At KMJC, we have made the declaration that we would not allow our conservative biases to impact the news that we provide to our audience. We have publicly declared that we will hold ALL elected officials accountable and report, both good and bad, on any elected official that we feel is not faithfully representing the citizens.
In today’s story, we are going to provide critical reporting on Republican Kitsap County Commissioner Oran Root. As you will see in this story, we are not holding anything back and faithfully reporting what we feel is a betrayal of a Republican official to those that he is supposed to be fighting for.
This story is called “Taking Defeat From The Jaws of Victory:.
We’re talking about something that happened right in the Kitsap County Commissioners’ chambers — a story that started with strong public pushback, looked like a win for property owners, and then turned into a textbook case of political maneuvering that left a lot of folks feeling betrayed. It’s the story of how a clear public victory on boundary line adjustments was snatched right out of the community’s hands.
Let’s set the scene.
On June 8th, the Board of County Commissioners held a public hearing on a new code proposal from the Department of Community Development — DCD — to create a dedicated Boundary Line Adjustment, or BLA, ordinance. Kitsap has been the only county in Washington without one, and DCD says the new rules would bring consistency and fix problems like nonconforming lots. But a lot of property owners and real estate professionals saw it differently.

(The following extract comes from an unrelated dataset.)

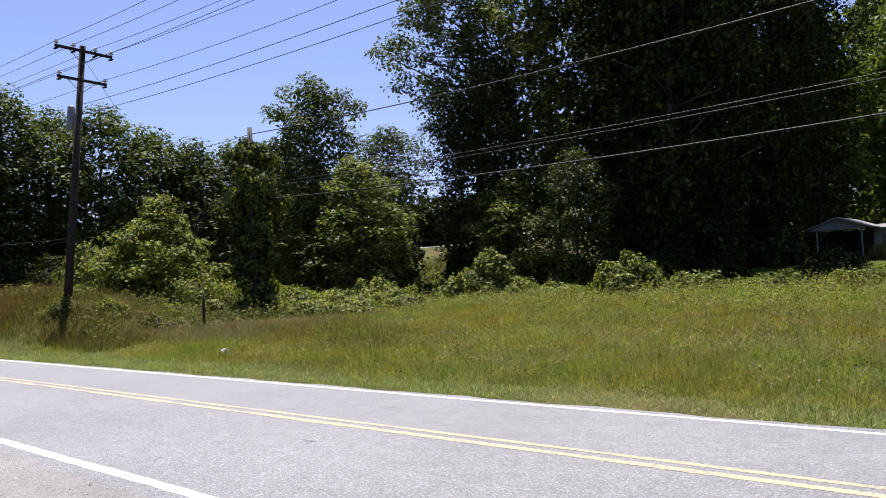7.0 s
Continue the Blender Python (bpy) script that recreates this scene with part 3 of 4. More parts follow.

Roughly 40 people showed up — mostly Republican-leaning residents and folks from the building and real estate community. They voiced real concerns about added costs, new layers of government review, and what they called unnecessary intrusion into private property rights. Only one person spoke in favor. The message from the room was loud and clear: slow this down, give us more review, don’t rush new regulations onto something that’s worked under state rules for decades.
Here’s where it got interesting.
Democrat Commissioner Katie Walters said she wanted to refer the whole thing back to the Planning Commission so there could be more public input and a proper review of the processes. That would have kept the door open for the kind of citizen engagement we’re supposed to have.
Republican Commissioner Oran Root took a different approach. He said it would be better to just continue the meeting to the following week and vote on it then. Commissioner Walters agreed. The meeting adjourned. The people who showed up — the ones who took time off work, drove in, and made their voices heard — left feeling like they had won at least a delay and a chance for more scrutiny. Victory, or so it seemed.
But that’s not how it played out.
Between that June 8th public hearing and the next meeting, a workshop was held. In that workshop, the BLA issues were discussed — without citizen input. Only very minor, superficial changes were made. Apparently that was enough to get Commissioner Walters to change her mind and support moving the proposal forward.
Then came the follow-up public meeting. This time, no citizen input was allowed. The commissioners went straight to a vote. It passed 2 to 1. Commissioner Root voted against it. The two Democratic commissioners voted for it.
So the proposal that looked dead or at least delayed after the big public turnout… passed anyway.
Here’s the part that has a lot of conservative residents in Kitsap County — the same ones who showed up in force — asking hard questions.
Commissioner Root had a choice at that first public hearing. He could have agreed with Commissioner Walters to send it back to the Planning Commission. That would have triggered another formal round of public review and input. Instead, he pushed to bring it back for a quick vote the next week. That decision created the opening for the workshop where the public was shut out.
And neither he nor the other commissioners told the people in the room that night that there would be a workshop re-working the proposal before the vote. The public walked out thinking one thing. The process moved in another direction entirely.
That, folks, is what snatching defeat from the jaws of victory looks like.
It’s also why many in Commissioner Root’s own conservative base are calling this a betrayal. He was the Republican voice on the board. The people who turned out to oppose more government rules on their property expected him to stand with them on transparency and more review — especially when a Democrat commissioner was already offering to send it back to the Planning Commission. By choosing the path that allowed a closed-door workshop and a fast vote, the outcome changed.
This isn’t just inside baseball. Boundary line adjustments affect real people — homeowners fixing fence lines, neighbors sorting out minor disputes, families preparing to sell or pass on property. Adding new county code, new permit paths, and new review layers means more time and more money for something that used to be simpler under existing state law. The realtors who spoke up warned about “onerous regulatory layers” on a process that’s worked fine for decades. Those concerns didn’t get the full public airing they deserved after that initial hearing.
It’s the same old story we’ve seen too many times in local government: public outcry, apparent concession, closed-door tweak, and then a vote that ignores the room. The only difference this time is that one of the people who helped set up the maneuver was supposed to be on the side of limited government and property rights.
So what now?
The new BLA code is moving forward. Property owners in Kitsap — and anyone watching in Mason, Jefferson, or Clallam counties who deals with land issues — need to pay attention to how it gets implemented. More importantly, this episode is a reminder that showing up matters, but so does watching what happens after you leave the room.
Commissioner Root had the chance to keep the process open and public. He chose a different route. That choice changed the result.